◆ **OBJECTIVE**:
Copy, in full, each line of the material that holds the word "part".

----

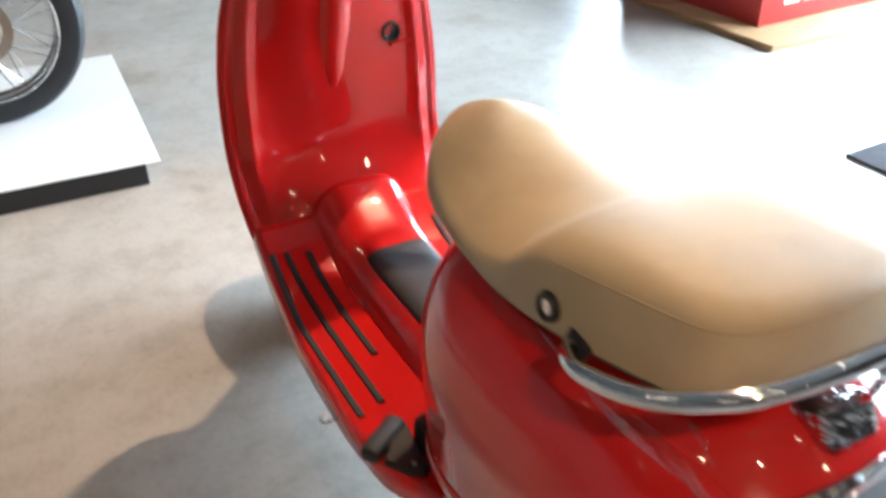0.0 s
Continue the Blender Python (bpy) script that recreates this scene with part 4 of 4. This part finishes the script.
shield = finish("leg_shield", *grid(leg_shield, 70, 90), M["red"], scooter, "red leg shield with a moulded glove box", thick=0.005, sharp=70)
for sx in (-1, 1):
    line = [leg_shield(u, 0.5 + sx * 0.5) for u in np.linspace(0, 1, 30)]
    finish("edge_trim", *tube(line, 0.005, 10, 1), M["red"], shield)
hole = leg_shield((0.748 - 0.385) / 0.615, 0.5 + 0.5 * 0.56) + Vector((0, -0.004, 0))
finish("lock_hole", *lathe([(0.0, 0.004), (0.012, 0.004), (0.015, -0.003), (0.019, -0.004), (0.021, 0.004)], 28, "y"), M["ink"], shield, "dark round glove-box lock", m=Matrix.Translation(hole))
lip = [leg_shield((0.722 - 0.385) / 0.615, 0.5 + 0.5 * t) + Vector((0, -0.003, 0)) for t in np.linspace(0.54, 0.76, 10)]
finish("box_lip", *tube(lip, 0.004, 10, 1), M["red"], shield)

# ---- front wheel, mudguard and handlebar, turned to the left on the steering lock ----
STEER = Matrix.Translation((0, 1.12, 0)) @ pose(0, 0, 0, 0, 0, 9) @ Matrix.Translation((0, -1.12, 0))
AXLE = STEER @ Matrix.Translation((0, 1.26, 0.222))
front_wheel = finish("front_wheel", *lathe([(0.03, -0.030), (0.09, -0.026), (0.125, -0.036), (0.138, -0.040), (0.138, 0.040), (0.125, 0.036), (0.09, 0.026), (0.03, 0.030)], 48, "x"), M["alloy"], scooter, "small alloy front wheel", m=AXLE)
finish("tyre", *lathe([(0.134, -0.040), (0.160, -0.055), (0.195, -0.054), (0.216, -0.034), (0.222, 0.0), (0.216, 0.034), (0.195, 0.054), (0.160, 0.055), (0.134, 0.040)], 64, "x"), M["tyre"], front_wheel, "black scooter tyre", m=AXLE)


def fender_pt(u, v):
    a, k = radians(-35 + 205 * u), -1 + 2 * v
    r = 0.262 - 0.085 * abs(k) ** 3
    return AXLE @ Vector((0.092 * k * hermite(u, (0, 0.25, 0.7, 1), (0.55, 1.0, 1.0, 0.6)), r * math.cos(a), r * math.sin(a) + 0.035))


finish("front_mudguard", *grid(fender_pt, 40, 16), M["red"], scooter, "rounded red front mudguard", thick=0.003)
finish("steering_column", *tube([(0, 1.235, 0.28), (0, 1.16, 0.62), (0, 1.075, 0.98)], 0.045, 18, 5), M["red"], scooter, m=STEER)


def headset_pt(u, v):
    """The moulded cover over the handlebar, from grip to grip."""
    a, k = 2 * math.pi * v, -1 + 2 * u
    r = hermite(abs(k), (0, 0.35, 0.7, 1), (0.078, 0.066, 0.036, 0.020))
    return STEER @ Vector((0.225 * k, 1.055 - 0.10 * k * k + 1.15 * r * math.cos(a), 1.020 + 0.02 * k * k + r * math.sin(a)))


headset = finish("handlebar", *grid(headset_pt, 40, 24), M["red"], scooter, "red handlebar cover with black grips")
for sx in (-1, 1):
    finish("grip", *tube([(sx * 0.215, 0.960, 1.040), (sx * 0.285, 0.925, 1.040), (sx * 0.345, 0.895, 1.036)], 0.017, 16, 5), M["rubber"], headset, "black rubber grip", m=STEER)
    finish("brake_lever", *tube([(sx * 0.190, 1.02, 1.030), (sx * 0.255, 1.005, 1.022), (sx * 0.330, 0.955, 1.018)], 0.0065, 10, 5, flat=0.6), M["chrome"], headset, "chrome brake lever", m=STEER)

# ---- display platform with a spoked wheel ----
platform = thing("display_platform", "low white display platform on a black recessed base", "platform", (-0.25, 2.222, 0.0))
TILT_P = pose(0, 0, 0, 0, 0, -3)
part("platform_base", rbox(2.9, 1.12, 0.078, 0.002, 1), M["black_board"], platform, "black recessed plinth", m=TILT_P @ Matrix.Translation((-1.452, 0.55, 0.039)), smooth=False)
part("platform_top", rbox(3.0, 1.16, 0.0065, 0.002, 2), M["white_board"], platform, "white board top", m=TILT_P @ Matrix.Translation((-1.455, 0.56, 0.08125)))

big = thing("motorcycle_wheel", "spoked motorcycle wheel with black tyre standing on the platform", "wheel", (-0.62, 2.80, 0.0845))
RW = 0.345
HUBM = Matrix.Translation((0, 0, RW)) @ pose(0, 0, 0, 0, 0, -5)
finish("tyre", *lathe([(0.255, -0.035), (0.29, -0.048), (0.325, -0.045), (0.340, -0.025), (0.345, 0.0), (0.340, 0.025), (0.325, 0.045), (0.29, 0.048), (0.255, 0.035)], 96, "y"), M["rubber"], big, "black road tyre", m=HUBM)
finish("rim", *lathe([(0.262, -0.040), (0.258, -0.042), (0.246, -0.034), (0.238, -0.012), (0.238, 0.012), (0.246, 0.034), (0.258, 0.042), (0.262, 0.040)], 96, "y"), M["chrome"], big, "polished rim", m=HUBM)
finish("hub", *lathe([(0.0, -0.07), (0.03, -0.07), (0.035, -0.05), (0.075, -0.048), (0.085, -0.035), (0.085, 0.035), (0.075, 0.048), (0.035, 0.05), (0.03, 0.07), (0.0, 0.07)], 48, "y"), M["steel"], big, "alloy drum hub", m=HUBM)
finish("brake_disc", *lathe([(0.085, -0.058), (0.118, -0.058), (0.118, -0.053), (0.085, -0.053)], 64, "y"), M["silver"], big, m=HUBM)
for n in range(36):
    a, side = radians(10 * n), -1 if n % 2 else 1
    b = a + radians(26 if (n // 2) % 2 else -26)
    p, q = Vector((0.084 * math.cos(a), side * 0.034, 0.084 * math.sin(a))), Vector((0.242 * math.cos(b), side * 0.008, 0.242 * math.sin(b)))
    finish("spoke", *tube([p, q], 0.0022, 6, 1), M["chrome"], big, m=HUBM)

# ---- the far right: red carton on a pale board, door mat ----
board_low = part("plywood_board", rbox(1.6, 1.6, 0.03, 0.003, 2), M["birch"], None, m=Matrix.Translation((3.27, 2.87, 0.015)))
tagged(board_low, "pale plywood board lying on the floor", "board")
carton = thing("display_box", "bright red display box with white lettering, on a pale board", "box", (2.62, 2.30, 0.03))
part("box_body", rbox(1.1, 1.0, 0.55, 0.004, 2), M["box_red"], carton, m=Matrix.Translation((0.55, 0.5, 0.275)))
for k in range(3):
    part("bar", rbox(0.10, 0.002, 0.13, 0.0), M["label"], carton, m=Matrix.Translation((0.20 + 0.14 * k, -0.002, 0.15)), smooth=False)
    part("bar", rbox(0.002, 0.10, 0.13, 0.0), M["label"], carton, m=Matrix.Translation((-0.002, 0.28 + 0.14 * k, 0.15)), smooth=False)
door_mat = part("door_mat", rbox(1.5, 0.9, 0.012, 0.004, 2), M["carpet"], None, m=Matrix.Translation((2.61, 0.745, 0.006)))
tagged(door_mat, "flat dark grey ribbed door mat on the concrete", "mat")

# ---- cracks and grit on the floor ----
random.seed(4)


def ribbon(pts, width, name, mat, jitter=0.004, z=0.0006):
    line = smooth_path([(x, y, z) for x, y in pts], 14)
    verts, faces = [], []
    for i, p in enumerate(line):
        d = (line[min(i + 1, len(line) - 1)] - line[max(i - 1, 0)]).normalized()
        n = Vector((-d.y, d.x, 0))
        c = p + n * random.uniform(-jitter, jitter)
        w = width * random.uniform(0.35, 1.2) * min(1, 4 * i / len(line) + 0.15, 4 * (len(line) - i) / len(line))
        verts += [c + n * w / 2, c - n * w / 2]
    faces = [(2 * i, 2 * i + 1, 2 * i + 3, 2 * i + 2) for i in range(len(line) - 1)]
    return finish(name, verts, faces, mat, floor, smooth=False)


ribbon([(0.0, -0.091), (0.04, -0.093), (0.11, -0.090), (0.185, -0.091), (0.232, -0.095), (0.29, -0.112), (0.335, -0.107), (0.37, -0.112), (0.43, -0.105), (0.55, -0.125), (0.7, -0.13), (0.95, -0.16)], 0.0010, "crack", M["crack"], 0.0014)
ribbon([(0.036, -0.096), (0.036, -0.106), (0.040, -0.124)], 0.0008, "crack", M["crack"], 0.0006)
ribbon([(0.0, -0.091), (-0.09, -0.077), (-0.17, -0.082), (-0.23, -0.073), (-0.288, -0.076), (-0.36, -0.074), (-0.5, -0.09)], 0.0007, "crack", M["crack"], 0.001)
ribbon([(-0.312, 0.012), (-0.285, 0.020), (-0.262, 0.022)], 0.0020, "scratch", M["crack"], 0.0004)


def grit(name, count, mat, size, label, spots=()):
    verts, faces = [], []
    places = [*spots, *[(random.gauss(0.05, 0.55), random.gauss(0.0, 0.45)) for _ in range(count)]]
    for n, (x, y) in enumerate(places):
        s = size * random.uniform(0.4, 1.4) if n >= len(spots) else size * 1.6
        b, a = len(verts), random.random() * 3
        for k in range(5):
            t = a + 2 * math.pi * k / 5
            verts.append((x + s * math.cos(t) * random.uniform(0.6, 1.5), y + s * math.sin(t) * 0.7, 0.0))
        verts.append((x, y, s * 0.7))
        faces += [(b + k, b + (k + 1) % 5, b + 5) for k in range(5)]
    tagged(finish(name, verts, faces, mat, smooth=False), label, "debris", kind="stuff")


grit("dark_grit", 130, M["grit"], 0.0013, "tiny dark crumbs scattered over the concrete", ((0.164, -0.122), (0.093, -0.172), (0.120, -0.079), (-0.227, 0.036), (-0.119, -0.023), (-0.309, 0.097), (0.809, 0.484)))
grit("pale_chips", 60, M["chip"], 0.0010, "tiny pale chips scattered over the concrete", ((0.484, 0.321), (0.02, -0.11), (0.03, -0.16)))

----

◆ **SOLUTION TO THIS PROBLEM**:
Continue the Blender Python (bpy) script that recreates this scene with part 4 of 4. This part finishes the script.
part("platform_base", rbox(2.9, 1.12, 0.078, 0.002, 1), M["black_board"], platform, "black recessed plinth", m=TILT_P @ Matrix.Translation((-1.452, 0.55, 0.039)), smooth=False)
part("platform_top", rbox(3.0, 1.16, 0.0065, 0.002, 2), M["white_board"], platform, "white board top", m=TILT_P @ Matrix.Translation((-1.455, 0.56, 0.08125)))
board_low = part("plywood_board", rbox(1.6, 1.6, 0.03, 0.003, 2), M["birch"], None, m=Matrix.Translation((3.27, 2.87, 0.015)))
part("box_body", rbox(1.1, 1.0, 0.55, 0.004, 2), M["box_red"], carton, m=Matrix.Translation((0.55, 0.5, 0.275)))
    part("bar", rbox(0.10, 0.002, 0.13, 0.0), M["label"], carton, m=Matrix.Translation((0.20 + 0.14 * k, -0.002, 0.15)), smooth=False)
    part("bar", rbox(0.002, 0.10, 0.13, 0.0), M["label"], carton, m=Matrix.Translation((-0.002, 0.28 + 0.14 * k, 0.15)), smooth=False)
door_mat = part("door_mat", rbox(1.5, 0.9, 0.012, 0.004, 2), M["carpet"], None, m=Matrix.Translation((2.61, 0.745, 0.006)))